図7は、多数枚の試料を同時に研磨する場合の環状板14の一実施例である。試料は稠密に配置され、研磨工具1との間で互いに相対運動を行いつつ、加圧されて研磨される。試料2と試料直径よりわずかに大きな多数の嵌合穴14aをもつ、高さが試料の厚さに等しいか、もしくはわずかに厚さの薄い環状板14は、チャックプレート3上に水膜( 図示せず) によって固定される。
【0031】
研磨工具中心からスラリーが供給され、研磨が始まるとスラリーは環状板14に開いた嵌合穴14aと試料2のすきまに浸入する。しかし、真空チャックを用いた場合のようにチャック内部や真空配管内部にスラリーが吸い込まれることはなく、すきまに溜まって止まる。予めこのすきまにスラリーが溶け込まない溶液などを満たしておくと、すきまへのスラリー浸入を抑制することもできる。水膜20によって試料の横方向への力を支えきれない場合には、水膜に換えて、さらにせん断強度の大きいシリコーン樹脂製、アクリル製、合成ゴム製粘着テープや両面接着テープなどを用いて貼り付けても良い。また、本実施例では試料を水膜で固定したが、水張りなどの従来の固定方法を利用しても良い。
【0032】
なお、上記実施の形態においては、環状板に7個の嵌合穴を設けたが、この個数は試料数に合わせて設ければ良い。また、試料の形状に応じて矩形、六角形、菱形など自由な形状の穴をもつものを利用しても良い。

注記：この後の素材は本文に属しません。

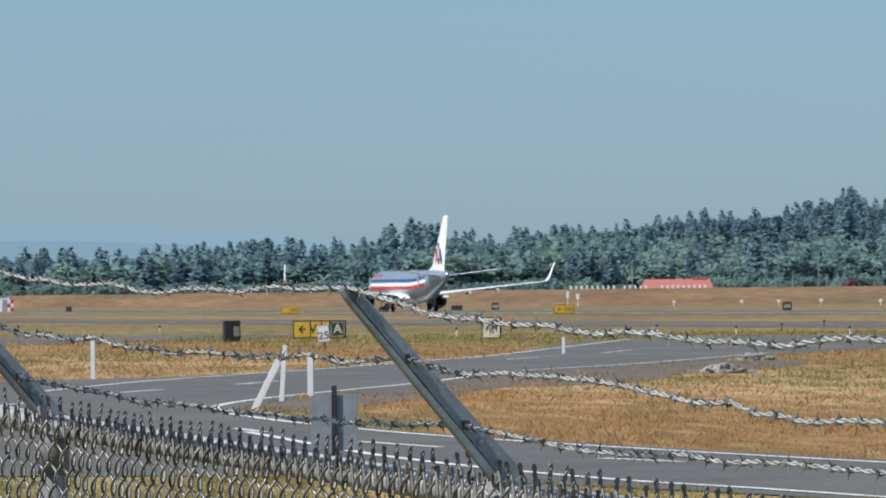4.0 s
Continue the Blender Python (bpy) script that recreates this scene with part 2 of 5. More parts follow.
M_DGLASS = mat("dark_glazing", (0.035, 0.04, 0.05), (0.05, 0.055, 0.065), scale=0.2, rough=0.15)
M_WHITE = mat("white_paint", (0.78, 0.78, 0.77), (0.68, 0.68, 0.67), scale=2, rough=0.5, fine=0.08)
M_GREYPAINT = mat("grey_paint", (0.26, 0.28, 0.30), (0.20, 0.22, 0.235), scale=6, rough=0.6, fine=0.12)
M_BLACK = mat("black_paint", (0.022, 0.022, 0.024), (0.04, 0.04, 0.042), scale=5, rough=0.6)
M_YELLOW = mat("sign_yellow", (0.62, 0.38, 0.03), (0.52, 0.31, 0.025), scale=3, rough=0.5, fine=0.1)
M_CREAM = mat("faded_cream", (0.62, 0.57, 0.42), (0.5, 0.45, 0.33), scale=3, rough=0.6)
M_RED = mat("red_paint", (0.50, 0.05, 0.035), (0.40, 0.04, 0.03), scale=3, rough=0.5, fine=0.12)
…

同様に、上記実施の形態1,2においては、円形のチャックプレート3を設けたが、矩形、楕円等のチャックプレートを設けても良い。また、上記実施例においては、スラリーの吸引配管側にフィルタを設けたが、送出配管側に設けても良い。
【0033】
上記実施の形態においては、直線揺動の例について示したが、円弧揺動など、どのような揺動にも適用でき、研磨工具の揺動範囲が環状板をはみ出さなければ良い。また、試料は薄板の場合について示したが、厚板やブロックなどにも適用でき、そのさいは環状板内に試料を載置するだけでも良い。さらに、上記実施例では、試料と工具が互いに回転する場合について示したが、工具だけが回転する装置について適用しても良い。
【符号の説明】
【0034】
1…研磨工具、2…試料、3…チャック、4…揺動テーブル、5…研磨パッド、6…揺動方向、7…渦巻き溝、8…格子溝、9…供給スラリー、10…循環流路、11…スラリー供給孔、12…試料と研磨パッドの接触面、13…スラリー流入孔、14…環状板、15…揺動範囲、16…フィルタ、17…吸引スラリー、18…スラリー吸引配管、19…スラリー供給配管
【要約】 (修正有)
【課題】多量のスラリーを無駄に捨てることがなく、スラリー飛散により装置を汚すこともなく、切り屑なども一緒に循環させることによる試料の表面粗さの劣化を防ぎ、さらに、試料を吸着固定する真空チャックによる真空吸引によってスラリーがチャック内に浸透しチャック表面を汚したり真空配管を詰まらせたりするなどの欠点を解決する、高速研磨工具を提供する。
【解決手段】研磨工具1面に貼り付けた研磨パッド5表面に渦巻き溝を形成し、研磨工具内にスラリーの循環流路をもつ小型工具を回転し、揺動テーブル上に設置した真空チャックに固定した試料を研磨する研磨装置において、試料周辺を取り囲み、厚さが試料と同じか、わずかに薄く、研磨工具1が試料上を揺動しても、研磨工具1外周がはみ出さない直径をもつ環状板14を設けることによって、研磨工具1はみ出し時のスラリーの大量消費と飛散を防止することを可能にした。